Translation improved during a morning walk and an observation from one monk on my poor posture. It faded during a 90-minute tea ceremony.

Our rosary-making time was canceled with no replacement activity. I bought a soda and sat outside the tea shop, which wasn’t serving tea, and listened to the construction crew screech and hammer.

Some Koreans in the group spoke enough English to recognize my lack of Zen. This became clear when I launched my final argument with our guide.

“Everybody else is upset about the heat and not getting any sleep,” I said, “but I’m the only one willing to complain about it.”

“Exactly!” he exclaimed.

He may have heard the sound of one hand clapping. I heard the other shoe drop.

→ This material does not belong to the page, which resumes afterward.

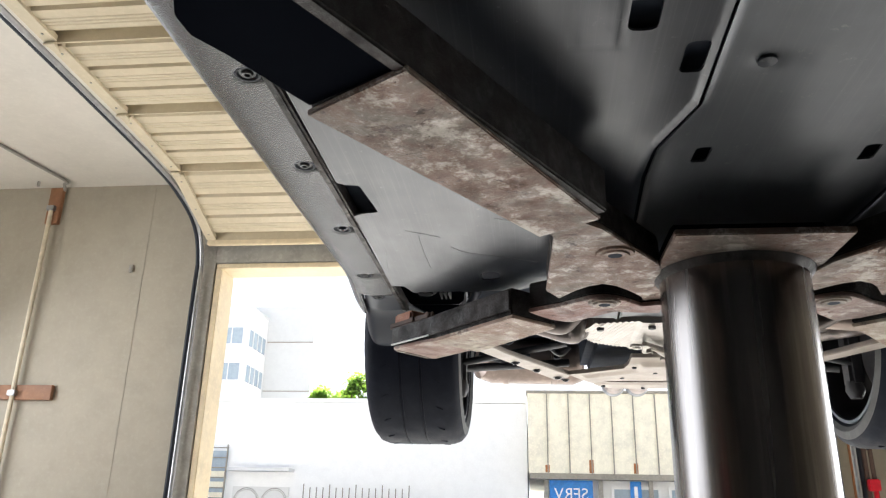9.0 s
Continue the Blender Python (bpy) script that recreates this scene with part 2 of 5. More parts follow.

I left what little Zen I had inside me at Jeongjoksan Temple. At the subway station, one monk gave us bracelets of Buddhist rosary beads, a sweet and generous gift that made me smile. Later, on the subway, our guide offered us a similar token before taking his leave.

Two bracelets on my wrist, I asked two of our temple-stay companions, a Korean couple from Busan, if they thought their trip worthwhile.

The young man, a former member of the Korean military honor guard, said he learned a lot and the food was good. The heated floors were bad, yes. But overall, he said, it was worth it.

I was glad for him. And I was jealous for me. His experience partly had to do with language and the comfort of being in his own country. Partly, I was coming to realize, it had to do with his temperament.

I had gone to this temple with a hired guide and expected to be treated like a tourist. Instead, I was treated to a watered-down version of life as a Korean Buddhist monk. The translation should have been better. It wasn’t. Nobody should heat a house during a Korean summer; they did.

Maybe my frustrations were fueled more by my temper and less from my surroundings. Inner struggle, I thought. Yes, I see.

Still, one friend got a little satisfaction for me when he asked: “Does a monk ever get angry?”

“Oh yes,” the monk said, laughing. “We’re human.” But the anger dies faster than it used to, he added.

I’m really hoping he’s right. And I’m really, really hoping I never sleep on fire in August again.